254 E Ojai Ave., Ojai
It’s not surprising, in a valley that has restaurants with names like Om and Mandala, that a new place would pop up called Food Harmonics. With all the trendy, Boho-chic changes in the small town, this bright and airy restaurant in the heart of downtown Ojai’s arcade seemingly fits right into all the healthy food needs, desires and fads of the times. Stenciled white lettering along the bottom of the front windows of the space (formerly Feast Bistro for 12 years) lures potential customers with a taste of what to expect: gluten-free restaurant and shop, probiotic vegan, paleo vegetarian. That being said, it seems as though there is something for everyone, as the limited chalkboard menu on my visit included bone broth, a roasted chicken dish, raw vegan pizza and toast with smashed avocado.
Granted, my composer friend Daniel and I were there for lunch just a few days after Food Harmonics opened, so there were still some kinks being worked out. The credit card machine was acting up, and one of our orders was forgotten, but was remedied with a kind apology.
We chose two of the three dosas on the chalkboard menu — the Murgha, filled with roasted chicken, tomatoes, arugula, pesto and pickled onion with a (not very) hot tomato chutney; and the Prem — cauliflower onion curry with a coconut lime chutney accompanied by a Thumbelina-serving-size of tasty yellow lentil dal. Both had a pile of lightly dressed lettuce on the side.
So what’s a dosa, you may ask? A dosa is a type of pancake made from a fermented batter that is popular in India. Usually made from rice and black lentils, the dosas at Food Harmonics are made from fermented mung beans that, we were told, being rich in probiotics, are very good for us. That being said, the dosas were delicious, as were the fillings, but tended to fall apart and were not able to hold the ingredients together the way, say, a flour or corn tortilla might. Each dosa is made to order from the batter, so expect a bit of a wait. Our two different dosas arrived at the same time, on compostable palm-leaf plates.
The interior is bright white and full of light. There are a long bleached wood table and small tables painted white.
“It feels very Swedish,” a patron said as she walked past us. The bathroom has a blue mandala painted on the wall.
There’s a dining patio out back with attractive succulent ball planters hanging from ropes, and we spotted a squirrel dancing across one of the wooden beams. This is another one of those places that seem to be popular in Ojai at the moment, where you order at the counter, grab your own utensils, and the food is served.
The music was mellow New Agey, prompting my companion to say it made him want a massage. When it changed to Bollywood style, I wondered if our dosas were dancing.
We also tried two of the salads, the kale and the roasted beet. Both were underwhelming. The tahini-miso dressing on the kale was slightly sweet and a miss for me and had only a few small pieces of roasted squash. The beet salad was nothing special, just beets with lemon and olive oil.

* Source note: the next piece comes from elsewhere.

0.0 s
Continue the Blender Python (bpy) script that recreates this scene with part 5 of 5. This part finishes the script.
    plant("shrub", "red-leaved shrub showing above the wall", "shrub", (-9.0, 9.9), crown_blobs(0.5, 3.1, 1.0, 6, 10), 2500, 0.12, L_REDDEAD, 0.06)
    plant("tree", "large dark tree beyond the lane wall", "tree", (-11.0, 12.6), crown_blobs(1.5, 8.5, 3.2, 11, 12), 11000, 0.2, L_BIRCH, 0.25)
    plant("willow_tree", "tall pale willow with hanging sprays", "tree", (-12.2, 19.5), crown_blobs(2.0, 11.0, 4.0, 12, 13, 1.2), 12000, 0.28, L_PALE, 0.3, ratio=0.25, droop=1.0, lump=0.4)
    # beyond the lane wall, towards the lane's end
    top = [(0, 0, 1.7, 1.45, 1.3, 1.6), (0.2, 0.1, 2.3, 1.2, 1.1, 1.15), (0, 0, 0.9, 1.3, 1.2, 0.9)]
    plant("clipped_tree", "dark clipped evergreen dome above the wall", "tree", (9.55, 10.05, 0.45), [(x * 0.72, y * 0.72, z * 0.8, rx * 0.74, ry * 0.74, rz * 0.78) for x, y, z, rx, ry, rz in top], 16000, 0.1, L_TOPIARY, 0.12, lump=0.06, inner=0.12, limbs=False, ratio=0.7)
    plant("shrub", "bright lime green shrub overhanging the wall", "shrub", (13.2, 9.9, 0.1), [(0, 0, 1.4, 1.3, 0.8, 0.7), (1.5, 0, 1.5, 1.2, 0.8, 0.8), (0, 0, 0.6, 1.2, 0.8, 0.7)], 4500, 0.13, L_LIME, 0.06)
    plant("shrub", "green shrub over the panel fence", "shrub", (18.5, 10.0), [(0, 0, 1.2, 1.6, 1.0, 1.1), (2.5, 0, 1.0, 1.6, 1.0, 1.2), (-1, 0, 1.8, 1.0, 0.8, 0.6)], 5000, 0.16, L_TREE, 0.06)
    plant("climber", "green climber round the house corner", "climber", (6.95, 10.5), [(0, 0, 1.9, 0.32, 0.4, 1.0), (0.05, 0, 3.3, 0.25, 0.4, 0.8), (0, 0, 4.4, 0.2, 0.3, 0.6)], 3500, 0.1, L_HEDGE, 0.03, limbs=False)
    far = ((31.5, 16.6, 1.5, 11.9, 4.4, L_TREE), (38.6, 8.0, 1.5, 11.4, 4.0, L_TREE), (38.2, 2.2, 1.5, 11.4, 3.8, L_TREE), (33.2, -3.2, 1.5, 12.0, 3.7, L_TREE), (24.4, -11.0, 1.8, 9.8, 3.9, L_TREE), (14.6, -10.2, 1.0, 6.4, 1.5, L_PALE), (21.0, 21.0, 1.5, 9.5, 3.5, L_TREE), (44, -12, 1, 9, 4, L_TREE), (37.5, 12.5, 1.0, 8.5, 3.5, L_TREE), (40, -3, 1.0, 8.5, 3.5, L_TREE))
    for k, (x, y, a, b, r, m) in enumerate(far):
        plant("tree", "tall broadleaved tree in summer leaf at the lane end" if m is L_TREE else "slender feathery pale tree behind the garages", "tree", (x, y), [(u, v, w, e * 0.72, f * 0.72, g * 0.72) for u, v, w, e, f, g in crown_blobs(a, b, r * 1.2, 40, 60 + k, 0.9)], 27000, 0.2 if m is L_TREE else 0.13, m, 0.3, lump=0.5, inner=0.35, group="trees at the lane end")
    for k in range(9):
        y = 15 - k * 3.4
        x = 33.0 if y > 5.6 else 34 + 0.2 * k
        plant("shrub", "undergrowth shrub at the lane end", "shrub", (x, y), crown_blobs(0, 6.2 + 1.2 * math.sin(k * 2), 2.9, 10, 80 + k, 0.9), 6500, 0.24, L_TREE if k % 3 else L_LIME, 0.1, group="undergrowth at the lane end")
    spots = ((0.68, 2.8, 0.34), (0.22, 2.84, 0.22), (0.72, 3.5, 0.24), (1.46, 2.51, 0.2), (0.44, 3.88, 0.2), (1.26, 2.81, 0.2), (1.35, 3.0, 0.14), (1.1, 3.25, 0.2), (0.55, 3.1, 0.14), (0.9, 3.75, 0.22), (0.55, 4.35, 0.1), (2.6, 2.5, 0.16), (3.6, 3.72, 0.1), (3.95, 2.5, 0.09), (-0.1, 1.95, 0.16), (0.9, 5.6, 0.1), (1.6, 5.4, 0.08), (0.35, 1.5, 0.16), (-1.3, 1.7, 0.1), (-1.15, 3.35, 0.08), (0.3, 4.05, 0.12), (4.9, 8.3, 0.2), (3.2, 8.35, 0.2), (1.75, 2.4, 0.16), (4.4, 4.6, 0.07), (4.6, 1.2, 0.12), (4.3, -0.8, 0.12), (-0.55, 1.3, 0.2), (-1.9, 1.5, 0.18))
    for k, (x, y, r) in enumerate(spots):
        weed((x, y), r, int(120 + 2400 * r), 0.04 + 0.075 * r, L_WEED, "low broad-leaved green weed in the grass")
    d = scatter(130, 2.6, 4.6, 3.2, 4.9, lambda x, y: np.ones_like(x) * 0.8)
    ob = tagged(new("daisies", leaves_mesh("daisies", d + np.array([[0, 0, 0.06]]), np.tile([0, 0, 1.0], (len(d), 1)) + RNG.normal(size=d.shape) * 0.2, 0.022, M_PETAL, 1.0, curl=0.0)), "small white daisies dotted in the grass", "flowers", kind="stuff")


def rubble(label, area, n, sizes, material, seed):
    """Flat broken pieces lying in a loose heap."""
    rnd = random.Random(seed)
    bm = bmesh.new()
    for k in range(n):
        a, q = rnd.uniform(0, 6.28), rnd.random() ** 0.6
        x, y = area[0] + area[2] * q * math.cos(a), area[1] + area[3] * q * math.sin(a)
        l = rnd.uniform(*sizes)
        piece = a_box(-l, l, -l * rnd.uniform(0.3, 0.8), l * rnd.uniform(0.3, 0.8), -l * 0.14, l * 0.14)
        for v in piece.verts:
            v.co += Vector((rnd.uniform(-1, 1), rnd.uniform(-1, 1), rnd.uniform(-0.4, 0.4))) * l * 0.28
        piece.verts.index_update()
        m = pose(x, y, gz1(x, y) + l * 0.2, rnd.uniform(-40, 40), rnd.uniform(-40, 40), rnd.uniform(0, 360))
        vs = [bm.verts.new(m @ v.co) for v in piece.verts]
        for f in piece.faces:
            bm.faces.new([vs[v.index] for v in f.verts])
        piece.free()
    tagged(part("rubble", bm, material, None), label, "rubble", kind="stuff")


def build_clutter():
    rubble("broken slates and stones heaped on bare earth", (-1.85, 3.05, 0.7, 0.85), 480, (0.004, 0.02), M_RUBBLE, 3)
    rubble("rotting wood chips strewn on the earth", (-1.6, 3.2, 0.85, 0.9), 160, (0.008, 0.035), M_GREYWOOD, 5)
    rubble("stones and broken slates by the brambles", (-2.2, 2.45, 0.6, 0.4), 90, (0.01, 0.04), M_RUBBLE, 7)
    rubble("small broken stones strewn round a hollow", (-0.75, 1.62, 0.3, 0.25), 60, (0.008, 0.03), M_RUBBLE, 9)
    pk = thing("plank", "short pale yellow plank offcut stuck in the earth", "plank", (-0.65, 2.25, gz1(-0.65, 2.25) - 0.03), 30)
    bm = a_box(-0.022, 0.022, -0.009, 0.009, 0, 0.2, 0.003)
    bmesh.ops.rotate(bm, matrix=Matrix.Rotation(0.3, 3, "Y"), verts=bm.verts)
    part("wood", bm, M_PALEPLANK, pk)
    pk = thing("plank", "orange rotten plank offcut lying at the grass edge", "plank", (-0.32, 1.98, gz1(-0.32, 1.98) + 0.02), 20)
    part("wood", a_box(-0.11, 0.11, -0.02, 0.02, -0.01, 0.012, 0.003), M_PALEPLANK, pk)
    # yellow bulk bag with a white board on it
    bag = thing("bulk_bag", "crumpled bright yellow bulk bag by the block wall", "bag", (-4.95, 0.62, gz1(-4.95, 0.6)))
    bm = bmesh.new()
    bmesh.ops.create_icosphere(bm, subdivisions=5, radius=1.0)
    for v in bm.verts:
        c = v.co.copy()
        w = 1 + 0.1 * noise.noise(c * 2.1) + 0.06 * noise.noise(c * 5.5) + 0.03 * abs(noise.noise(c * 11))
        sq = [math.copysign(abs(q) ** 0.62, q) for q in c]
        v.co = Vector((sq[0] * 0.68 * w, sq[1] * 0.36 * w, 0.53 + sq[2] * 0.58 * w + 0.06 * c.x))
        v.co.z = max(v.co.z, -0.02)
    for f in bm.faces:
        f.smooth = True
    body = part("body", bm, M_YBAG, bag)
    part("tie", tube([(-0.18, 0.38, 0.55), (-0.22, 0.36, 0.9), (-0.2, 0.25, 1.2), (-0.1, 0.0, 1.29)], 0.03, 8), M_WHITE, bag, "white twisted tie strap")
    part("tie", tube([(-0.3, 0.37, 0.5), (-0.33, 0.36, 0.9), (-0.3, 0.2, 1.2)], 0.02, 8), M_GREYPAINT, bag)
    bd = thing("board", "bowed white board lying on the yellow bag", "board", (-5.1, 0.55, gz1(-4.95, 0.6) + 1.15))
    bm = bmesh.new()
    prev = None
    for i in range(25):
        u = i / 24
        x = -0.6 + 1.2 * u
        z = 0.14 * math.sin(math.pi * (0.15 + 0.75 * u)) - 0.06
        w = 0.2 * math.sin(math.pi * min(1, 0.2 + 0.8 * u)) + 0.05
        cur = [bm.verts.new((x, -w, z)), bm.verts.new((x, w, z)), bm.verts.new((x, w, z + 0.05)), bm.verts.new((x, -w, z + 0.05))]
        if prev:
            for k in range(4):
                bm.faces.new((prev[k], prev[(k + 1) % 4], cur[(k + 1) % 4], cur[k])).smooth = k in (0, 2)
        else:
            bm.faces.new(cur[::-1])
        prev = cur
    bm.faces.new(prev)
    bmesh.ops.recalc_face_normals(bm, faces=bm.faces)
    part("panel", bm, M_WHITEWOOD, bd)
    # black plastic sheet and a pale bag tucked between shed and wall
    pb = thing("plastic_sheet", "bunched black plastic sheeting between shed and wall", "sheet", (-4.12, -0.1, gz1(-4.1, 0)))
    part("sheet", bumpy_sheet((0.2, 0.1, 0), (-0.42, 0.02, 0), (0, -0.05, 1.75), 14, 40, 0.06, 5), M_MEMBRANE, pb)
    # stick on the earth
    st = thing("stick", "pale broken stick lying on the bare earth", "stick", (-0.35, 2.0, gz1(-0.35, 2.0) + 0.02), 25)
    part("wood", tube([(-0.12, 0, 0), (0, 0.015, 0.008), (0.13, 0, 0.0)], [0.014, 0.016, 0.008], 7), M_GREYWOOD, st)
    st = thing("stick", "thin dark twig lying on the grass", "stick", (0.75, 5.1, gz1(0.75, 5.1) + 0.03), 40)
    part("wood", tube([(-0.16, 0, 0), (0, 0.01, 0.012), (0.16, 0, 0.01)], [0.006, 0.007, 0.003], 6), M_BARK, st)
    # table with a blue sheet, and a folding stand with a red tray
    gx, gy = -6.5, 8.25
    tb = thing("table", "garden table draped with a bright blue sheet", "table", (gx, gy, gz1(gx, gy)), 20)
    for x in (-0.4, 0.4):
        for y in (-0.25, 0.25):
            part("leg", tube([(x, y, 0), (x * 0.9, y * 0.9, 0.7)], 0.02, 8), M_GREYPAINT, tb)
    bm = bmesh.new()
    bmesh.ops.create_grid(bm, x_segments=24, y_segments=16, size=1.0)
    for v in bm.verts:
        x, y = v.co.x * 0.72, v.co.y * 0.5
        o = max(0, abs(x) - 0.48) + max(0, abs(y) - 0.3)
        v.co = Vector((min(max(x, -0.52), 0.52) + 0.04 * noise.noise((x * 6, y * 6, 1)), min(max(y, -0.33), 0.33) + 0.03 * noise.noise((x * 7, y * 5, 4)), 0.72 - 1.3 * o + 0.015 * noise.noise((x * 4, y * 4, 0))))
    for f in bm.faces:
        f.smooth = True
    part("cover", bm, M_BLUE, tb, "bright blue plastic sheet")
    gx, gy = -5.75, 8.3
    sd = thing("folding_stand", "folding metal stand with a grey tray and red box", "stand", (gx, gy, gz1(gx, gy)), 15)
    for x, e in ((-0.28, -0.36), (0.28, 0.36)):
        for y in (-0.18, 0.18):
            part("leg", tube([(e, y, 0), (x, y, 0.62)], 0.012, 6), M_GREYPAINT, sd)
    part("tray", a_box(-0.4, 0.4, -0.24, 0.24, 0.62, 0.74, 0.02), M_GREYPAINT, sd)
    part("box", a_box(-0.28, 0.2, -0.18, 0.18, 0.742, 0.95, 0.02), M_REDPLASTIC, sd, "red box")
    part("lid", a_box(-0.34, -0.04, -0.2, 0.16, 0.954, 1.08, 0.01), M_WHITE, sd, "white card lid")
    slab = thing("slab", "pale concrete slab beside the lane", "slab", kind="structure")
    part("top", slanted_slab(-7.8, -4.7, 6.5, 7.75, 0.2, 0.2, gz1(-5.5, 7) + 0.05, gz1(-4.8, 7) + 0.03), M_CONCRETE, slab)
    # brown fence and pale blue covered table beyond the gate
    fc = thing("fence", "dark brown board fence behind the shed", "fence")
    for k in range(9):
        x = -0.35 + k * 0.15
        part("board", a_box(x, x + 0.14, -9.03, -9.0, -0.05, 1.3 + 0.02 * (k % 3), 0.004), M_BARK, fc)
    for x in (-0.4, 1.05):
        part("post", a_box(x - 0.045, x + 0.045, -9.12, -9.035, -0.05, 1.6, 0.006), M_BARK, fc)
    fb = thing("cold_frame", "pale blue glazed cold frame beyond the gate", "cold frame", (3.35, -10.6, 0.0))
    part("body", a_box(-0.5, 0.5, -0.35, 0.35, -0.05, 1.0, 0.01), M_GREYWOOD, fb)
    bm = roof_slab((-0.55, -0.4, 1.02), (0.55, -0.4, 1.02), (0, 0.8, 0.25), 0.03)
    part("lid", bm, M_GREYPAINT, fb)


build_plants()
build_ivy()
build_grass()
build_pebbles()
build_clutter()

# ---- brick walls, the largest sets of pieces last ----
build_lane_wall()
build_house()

Still, there’s a lot to be said for the health benefits of kale and beets and squash, so no fault there.
For dessert, we tried to decide between a paleo brownie or raw pumpkin cheesecake. We decided on the latter, a healthy-tasting version with a coconut and nut crust that we both enjoyed.
We had water to drink, but there’s love tea, turmeric chai, mushroom cacao/almond milk, kefir, beer and wine.

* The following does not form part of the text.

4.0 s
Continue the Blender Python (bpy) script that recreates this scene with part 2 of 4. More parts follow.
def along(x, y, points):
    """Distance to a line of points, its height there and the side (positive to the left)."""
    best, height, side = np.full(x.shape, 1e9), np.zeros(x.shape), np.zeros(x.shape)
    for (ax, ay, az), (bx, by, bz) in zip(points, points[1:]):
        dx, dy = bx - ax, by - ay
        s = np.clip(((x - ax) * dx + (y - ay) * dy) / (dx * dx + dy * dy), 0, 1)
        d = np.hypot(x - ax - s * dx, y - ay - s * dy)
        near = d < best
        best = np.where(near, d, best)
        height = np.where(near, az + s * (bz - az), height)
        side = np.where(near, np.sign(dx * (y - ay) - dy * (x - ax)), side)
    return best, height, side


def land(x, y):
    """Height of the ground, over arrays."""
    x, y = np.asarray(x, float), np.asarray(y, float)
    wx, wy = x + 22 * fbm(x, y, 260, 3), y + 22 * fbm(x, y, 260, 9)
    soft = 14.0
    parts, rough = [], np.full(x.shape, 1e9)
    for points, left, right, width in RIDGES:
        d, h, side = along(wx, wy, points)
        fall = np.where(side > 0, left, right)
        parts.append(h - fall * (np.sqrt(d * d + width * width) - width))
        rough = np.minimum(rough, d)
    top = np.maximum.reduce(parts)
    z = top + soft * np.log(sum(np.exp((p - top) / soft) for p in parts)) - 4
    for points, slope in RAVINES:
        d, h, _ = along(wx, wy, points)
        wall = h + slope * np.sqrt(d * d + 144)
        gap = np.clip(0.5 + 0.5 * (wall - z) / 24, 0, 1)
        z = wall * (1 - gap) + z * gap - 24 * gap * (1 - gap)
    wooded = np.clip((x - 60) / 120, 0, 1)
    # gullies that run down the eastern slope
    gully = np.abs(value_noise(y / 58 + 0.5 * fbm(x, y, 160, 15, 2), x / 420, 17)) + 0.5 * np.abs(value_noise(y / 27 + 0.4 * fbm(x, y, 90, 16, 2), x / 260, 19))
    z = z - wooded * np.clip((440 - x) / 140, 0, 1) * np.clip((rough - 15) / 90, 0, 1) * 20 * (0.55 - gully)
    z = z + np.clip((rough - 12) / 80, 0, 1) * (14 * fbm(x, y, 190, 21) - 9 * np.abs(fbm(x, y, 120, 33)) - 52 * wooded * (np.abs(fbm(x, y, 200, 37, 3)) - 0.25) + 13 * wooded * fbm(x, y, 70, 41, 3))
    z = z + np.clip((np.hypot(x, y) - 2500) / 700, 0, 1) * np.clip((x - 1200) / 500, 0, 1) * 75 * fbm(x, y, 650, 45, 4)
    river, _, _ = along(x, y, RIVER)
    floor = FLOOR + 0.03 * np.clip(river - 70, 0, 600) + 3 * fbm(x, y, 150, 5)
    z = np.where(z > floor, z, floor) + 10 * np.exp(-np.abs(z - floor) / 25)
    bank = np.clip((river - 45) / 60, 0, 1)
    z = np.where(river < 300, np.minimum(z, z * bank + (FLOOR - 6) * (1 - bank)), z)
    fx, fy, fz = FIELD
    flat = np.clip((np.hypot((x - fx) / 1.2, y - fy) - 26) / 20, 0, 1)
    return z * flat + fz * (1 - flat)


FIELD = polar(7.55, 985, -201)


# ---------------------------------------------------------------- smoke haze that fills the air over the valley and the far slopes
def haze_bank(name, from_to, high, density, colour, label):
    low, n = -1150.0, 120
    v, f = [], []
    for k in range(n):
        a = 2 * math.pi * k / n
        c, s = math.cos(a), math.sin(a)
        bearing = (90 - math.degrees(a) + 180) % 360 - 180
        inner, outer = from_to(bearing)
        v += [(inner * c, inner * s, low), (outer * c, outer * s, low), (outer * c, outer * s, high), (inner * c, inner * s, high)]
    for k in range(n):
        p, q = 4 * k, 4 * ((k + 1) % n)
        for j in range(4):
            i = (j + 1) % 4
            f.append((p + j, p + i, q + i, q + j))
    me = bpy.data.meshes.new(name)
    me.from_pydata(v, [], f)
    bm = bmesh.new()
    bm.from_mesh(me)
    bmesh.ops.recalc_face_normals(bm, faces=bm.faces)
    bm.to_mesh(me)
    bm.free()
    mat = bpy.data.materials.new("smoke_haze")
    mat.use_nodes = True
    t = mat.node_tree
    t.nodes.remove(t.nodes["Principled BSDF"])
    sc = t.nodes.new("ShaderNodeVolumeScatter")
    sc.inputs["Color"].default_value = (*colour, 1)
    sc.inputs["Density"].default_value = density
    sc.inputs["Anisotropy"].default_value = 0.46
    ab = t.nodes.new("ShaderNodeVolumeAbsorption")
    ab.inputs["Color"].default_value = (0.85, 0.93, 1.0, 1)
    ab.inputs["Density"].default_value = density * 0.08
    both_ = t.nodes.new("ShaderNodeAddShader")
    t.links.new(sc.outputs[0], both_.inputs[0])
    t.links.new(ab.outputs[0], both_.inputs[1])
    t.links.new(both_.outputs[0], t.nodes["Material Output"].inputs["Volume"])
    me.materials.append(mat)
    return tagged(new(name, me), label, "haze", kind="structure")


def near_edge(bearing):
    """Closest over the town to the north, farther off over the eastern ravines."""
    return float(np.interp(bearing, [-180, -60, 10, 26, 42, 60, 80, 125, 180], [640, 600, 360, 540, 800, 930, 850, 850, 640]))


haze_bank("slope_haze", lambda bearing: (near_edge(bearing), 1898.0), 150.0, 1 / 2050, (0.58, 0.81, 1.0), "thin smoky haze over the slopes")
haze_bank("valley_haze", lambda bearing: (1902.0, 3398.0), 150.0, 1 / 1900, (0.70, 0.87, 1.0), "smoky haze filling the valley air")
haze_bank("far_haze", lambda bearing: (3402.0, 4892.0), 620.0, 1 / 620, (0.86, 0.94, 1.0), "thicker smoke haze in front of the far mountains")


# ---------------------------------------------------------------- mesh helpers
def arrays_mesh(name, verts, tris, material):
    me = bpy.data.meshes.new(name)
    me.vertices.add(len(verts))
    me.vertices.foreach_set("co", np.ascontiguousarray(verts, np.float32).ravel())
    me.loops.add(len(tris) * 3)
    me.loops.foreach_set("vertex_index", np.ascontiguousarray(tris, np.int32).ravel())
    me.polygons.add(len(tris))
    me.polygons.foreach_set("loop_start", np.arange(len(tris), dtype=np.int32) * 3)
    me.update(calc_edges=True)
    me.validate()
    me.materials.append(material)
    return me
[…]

Despite the kinks, I wish the lovely owner Gabriella the best of luck. I hope that as days and nights go on — she was extolling the virtues of bison bratwurst that would be on the dinner menu — the owner will find a solid fan base among the vegan/paleo/veggie/organic crowd in Shangri-La and beyond who appreciate the owner’s credo to prepare and serve organic, sustainably farmed and locally sourced foods that “nourish and balance the body, gut, pH, mind and heart.”